• **CHALLENGE**: In the listing that follows, locate the line containing "# ---- helpers" and the line containing "pose from metres". Retype exactly those two lines and every line between them, and nothing more.

— Start of MATERIAL —

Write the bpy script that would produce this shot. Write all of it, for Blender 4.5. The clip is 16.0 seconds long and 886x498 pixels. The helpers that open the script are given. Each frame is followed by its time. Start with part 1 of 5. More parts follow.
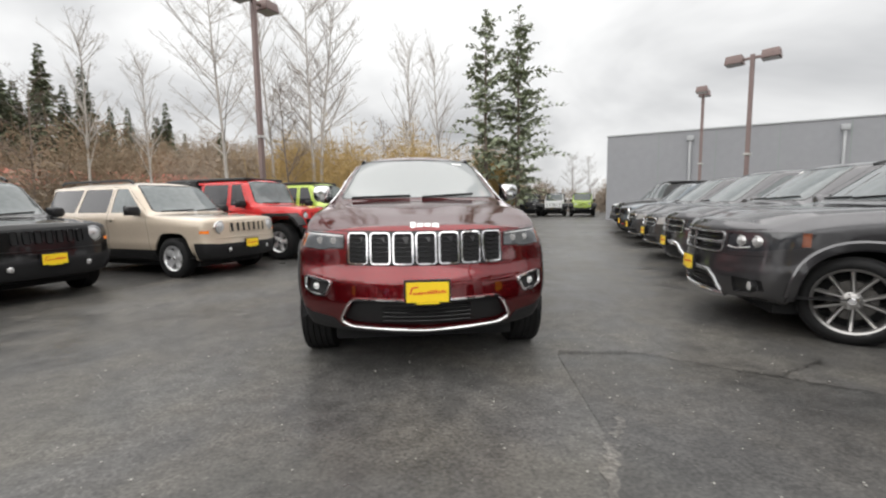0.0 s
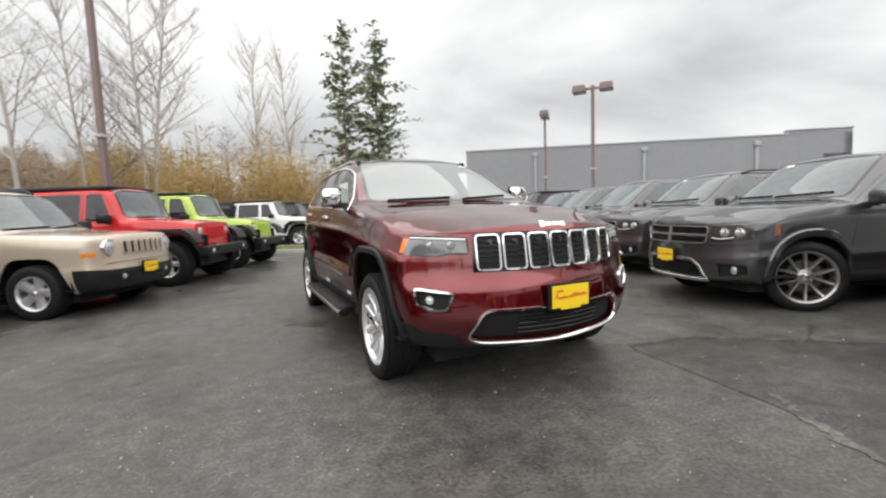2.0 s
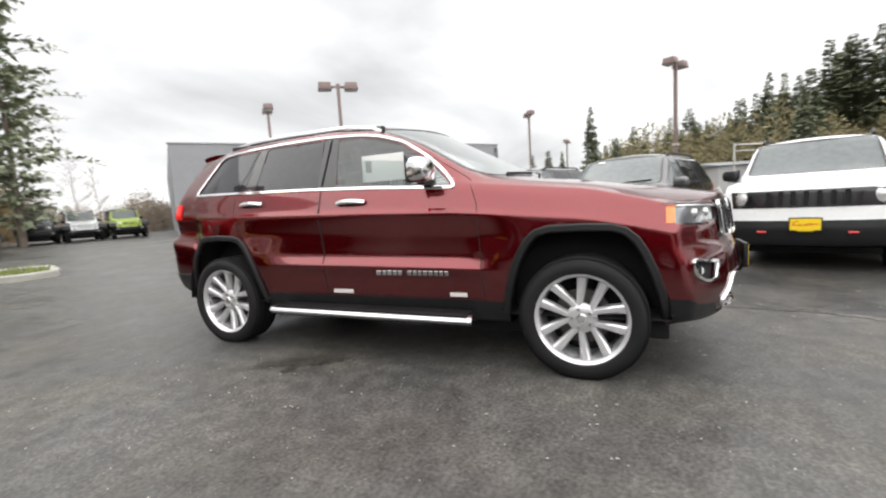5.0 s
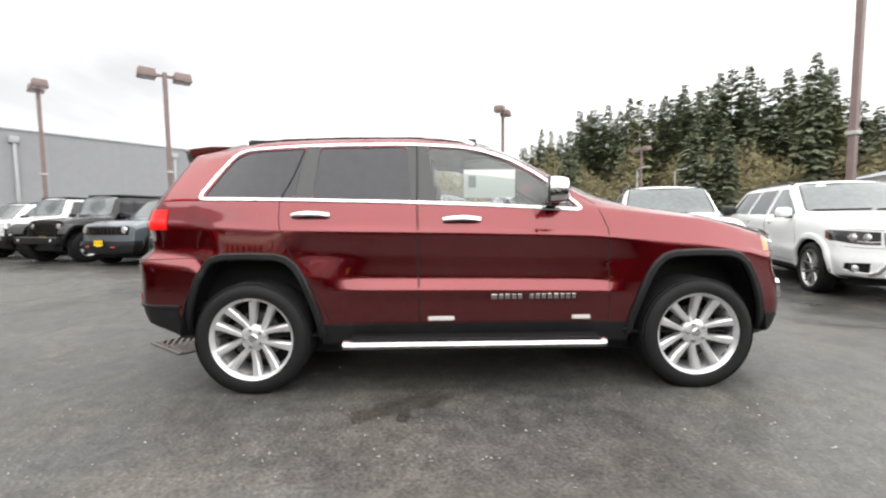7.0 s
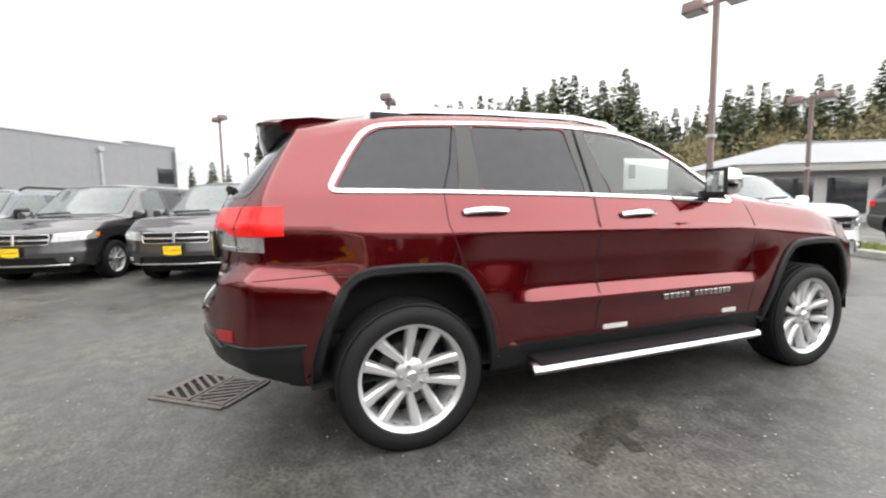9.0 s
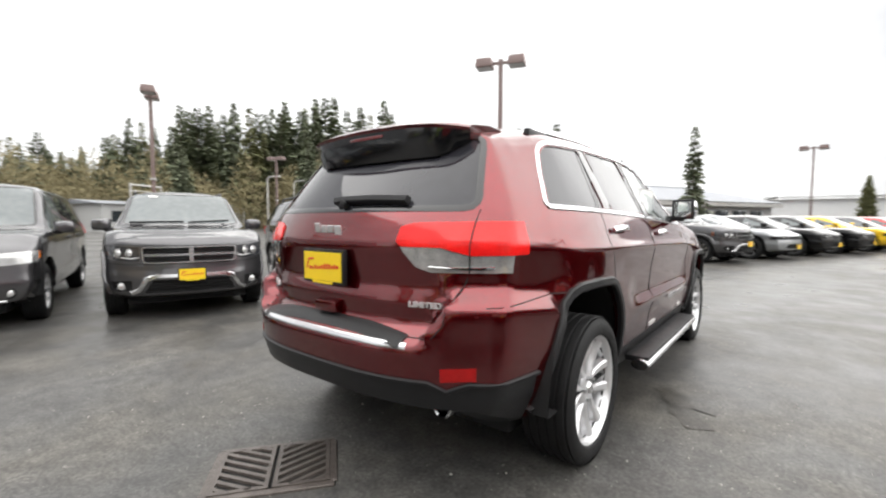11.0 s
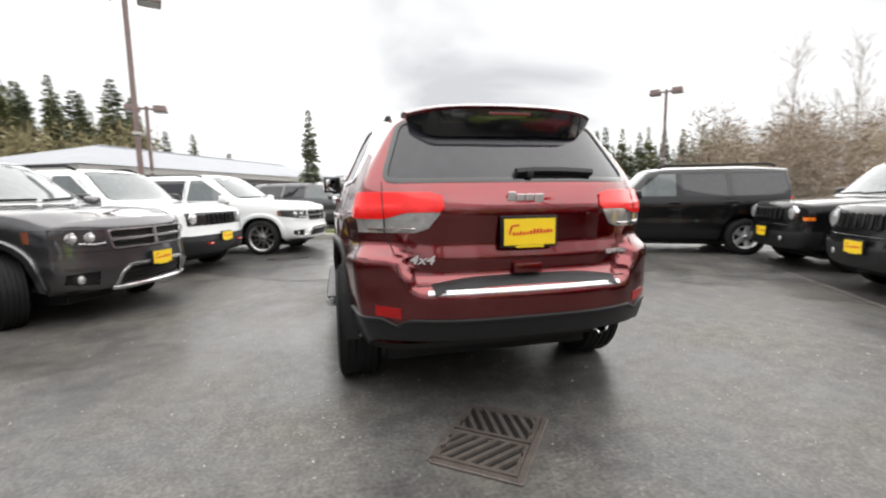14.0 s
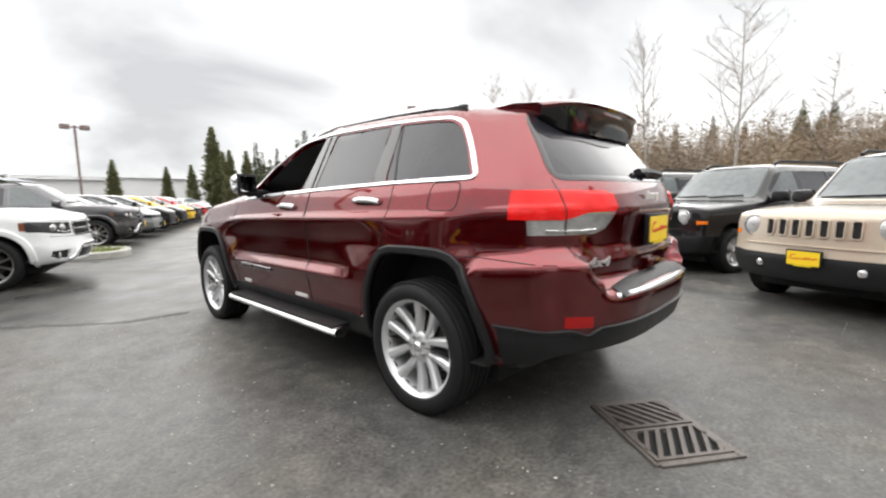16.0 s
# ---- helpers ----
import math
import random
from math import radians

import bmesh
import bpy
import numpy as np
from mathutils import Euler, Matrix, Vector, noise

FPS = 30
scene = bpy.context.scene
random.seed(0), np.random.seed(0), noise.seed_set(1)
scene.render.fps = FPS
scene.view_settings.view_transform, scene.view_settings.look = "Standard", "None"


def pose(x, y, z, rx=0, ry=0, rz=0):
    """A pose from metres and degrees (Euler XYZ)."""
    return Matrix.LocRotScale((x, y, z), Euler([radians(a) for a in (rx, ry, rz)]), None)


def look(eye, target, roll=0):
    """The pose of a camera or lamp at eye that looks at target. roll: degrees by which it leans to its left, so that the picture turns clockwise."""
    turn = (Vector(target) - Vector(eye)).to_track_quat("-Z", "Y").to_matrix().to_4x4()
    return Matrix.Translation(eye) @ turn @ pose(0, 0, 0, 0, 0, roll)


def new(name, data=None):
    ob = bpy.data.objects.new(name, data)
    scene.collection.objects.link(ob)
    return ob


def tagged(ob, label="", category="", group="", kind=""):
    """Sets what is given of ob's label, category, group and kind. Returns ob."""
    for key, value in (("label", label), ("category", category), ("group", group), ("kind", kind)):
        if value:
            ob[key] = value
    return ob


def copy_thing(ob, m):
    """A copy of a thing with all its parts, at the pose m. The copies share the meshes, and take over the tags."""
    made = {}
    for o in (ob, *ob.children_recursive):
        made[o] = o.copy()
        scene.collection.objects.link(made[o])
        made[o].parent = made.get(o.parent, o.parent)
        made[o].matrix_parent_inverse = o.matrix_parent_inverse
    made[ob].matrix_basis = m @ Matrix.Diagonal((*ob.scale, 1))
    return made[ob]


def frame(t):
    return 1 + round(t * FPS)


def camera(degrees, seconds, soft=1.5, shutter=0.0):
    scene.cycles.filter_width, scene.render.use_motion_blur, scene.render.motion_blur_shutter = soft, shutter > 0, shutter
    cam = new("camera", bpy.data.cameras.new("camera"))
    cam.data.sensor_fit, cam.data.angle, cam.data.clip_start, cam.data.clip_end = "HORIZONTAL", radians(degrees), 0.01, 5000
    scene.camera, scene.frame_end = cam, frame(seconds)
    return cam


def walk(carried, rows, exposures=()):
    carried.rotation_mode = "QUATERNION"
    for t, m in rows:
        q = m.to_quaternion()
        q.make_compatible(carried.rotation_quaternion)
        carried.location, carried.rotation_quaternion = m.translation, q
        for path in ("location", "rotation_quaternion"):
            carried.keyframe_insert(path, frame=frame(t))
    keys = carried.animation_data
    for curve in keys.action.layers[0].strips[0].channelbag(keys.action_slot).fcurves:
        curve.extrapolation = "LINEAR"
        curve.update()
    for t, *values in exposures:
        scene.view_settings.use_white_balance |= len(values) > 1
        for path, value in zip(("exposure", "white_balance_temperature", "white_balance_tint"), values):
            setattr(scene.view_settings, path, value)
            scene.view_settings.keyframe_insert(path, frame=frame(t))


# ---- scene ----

— End of MATERIAL —

• **EXERCISE OUTPUT**:
# ---- helpers ----
import math
import random
from math import radians

import bmesh
import bpy
import numpy as np
from mathutils import Euler, Matrix, Vector, noise

FPS = 30
scene = bpy.context.scene
random.seed(0), np.random.seed(0), noise.seed_set(1)
scene.render.fps = FPS
scene.view_settings.view_transform, scene.view_settings.look = "Standard", "None"


def pose(x, y, z, rx=0, ry=0, rz=0):
    """A pose from metres and degrees (Euler XYZ)."""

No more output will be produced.